On Friday night, the Colorado State University community received an email from President Joyce McConnell, Athletics Director Joe Parker and Head Football Coach Steve Addazio stating that a CSU football student-athlete and his co-worker were threatened at gunpoint the night before.
According to the email, the student was working in Loveland through his summer job when he was “threatened with a gun, forced to the ground, and held there — along with this coworker — against his will.”
The perpetrator called the police who then arrested the perpetrator when they arrived on the scene.
The email stated that the CSU student is a “young man of color” and that the “perpetrator is white.”
According to the email, the student worked out with his team Thursday morning and then went to work, where he ended up “facing a stranger with a gun and hearing police sirens that had been inexplicably called on him.”
The student and his co-worker are safe and unharmed, and the University is working to make sure he has the resources he needs, according to the email.

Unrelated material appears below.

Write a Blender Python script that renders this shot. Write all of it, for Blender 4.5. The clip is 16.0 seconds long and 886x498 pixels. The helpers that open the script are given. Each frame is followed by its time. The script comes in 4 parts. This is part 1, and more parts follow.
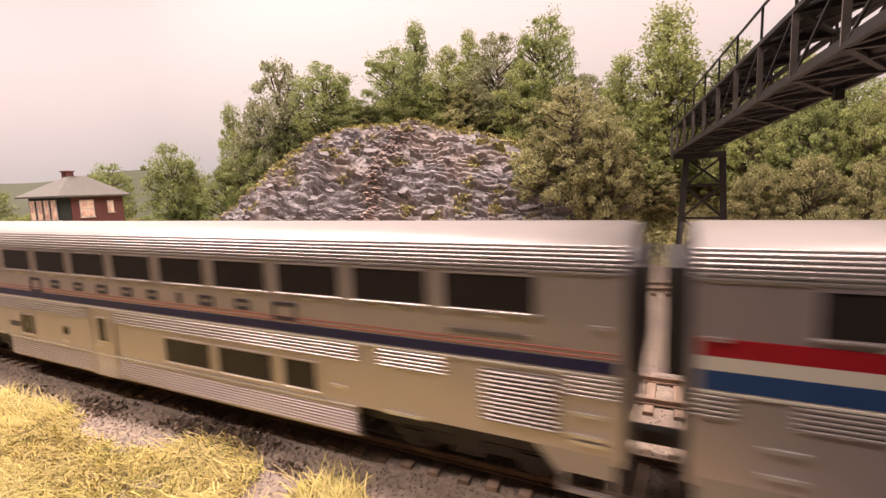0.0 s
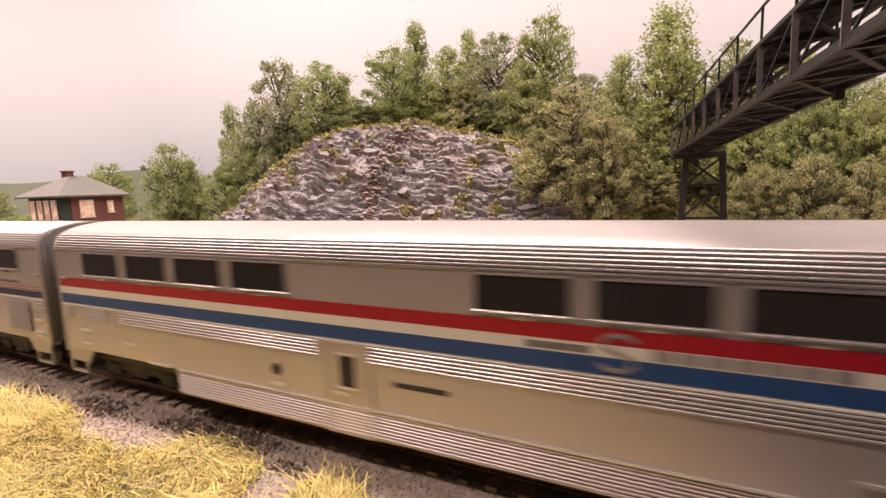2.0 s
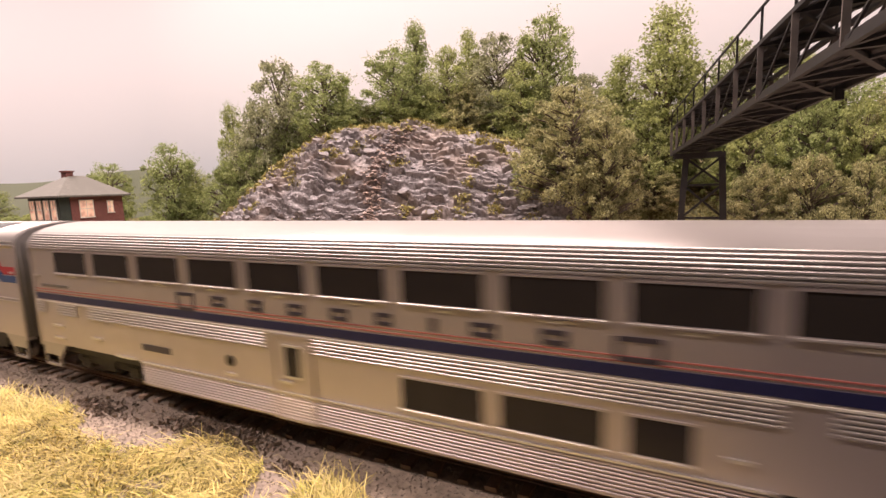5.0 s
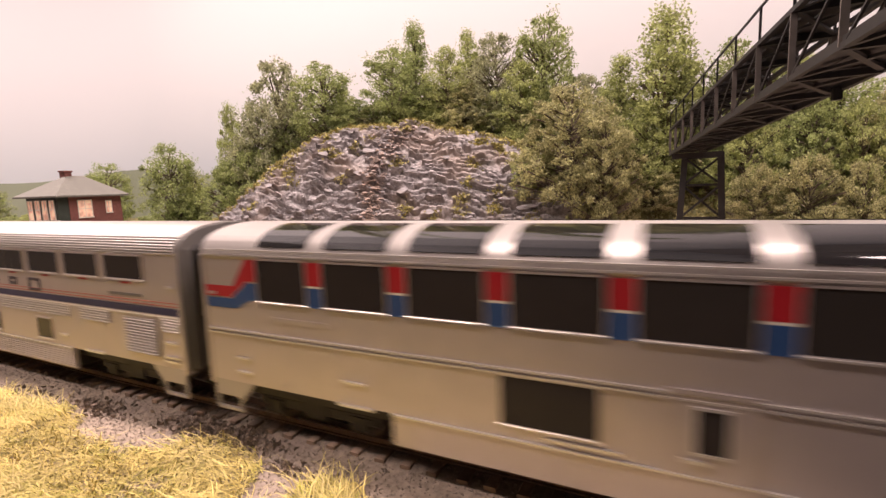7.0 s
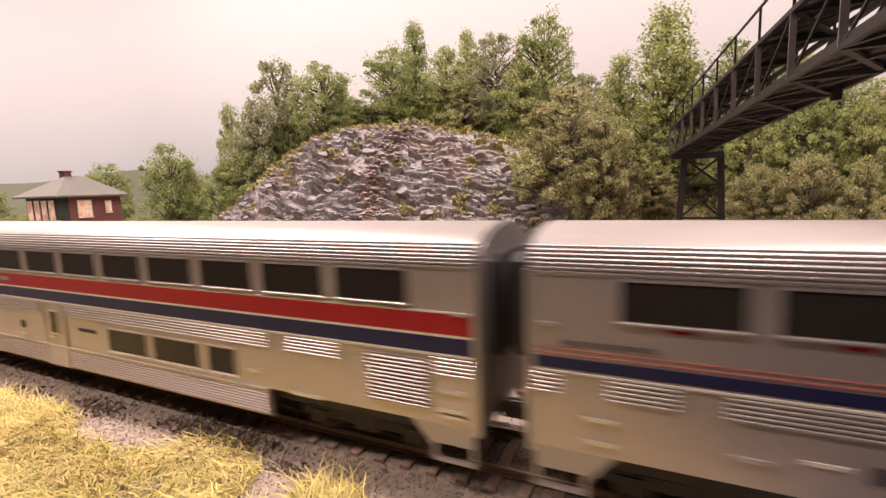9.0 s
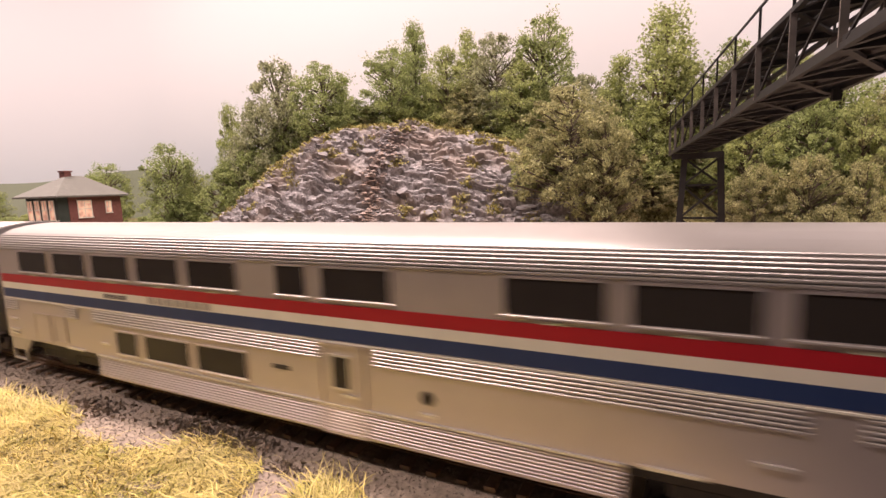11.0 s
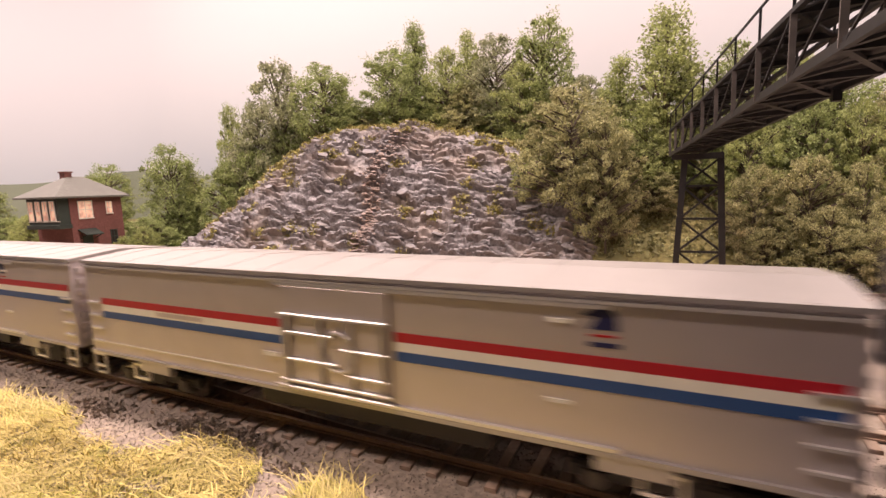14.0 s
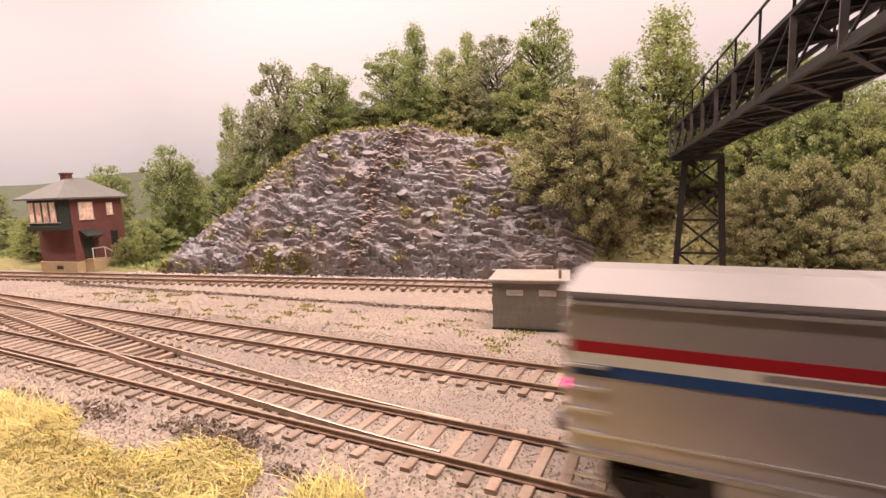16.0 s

The Loveland Reporter-Herald reports that a man called the police on two men he believed to be a part of antifa and held them at gunpoint until police arrived. The man was armed with two Glock semiautomatic pistols, according to the article.
The article identified the gunman as Scott Gudmundsen, 65, and states that he “was arrested for investigation of felony menacing and false imprisonment and was released on bond from the Larimer County Jail.”
McConnell, Parker and Addazio wrote that, given current events in cities across the country, the encounter could have gone very differently. They state that the student “is too precious to lose to hate and ignorance, as are all the people of color who bring their talents, their voices, their anger and anguish and hope and determination to CSU.”
“The student and his family are drawing on tremendous reserves of resilience,” they said. “(We) condemn racism in all its forms and are working to build an equitable, anti-racist community that can be a model for others.”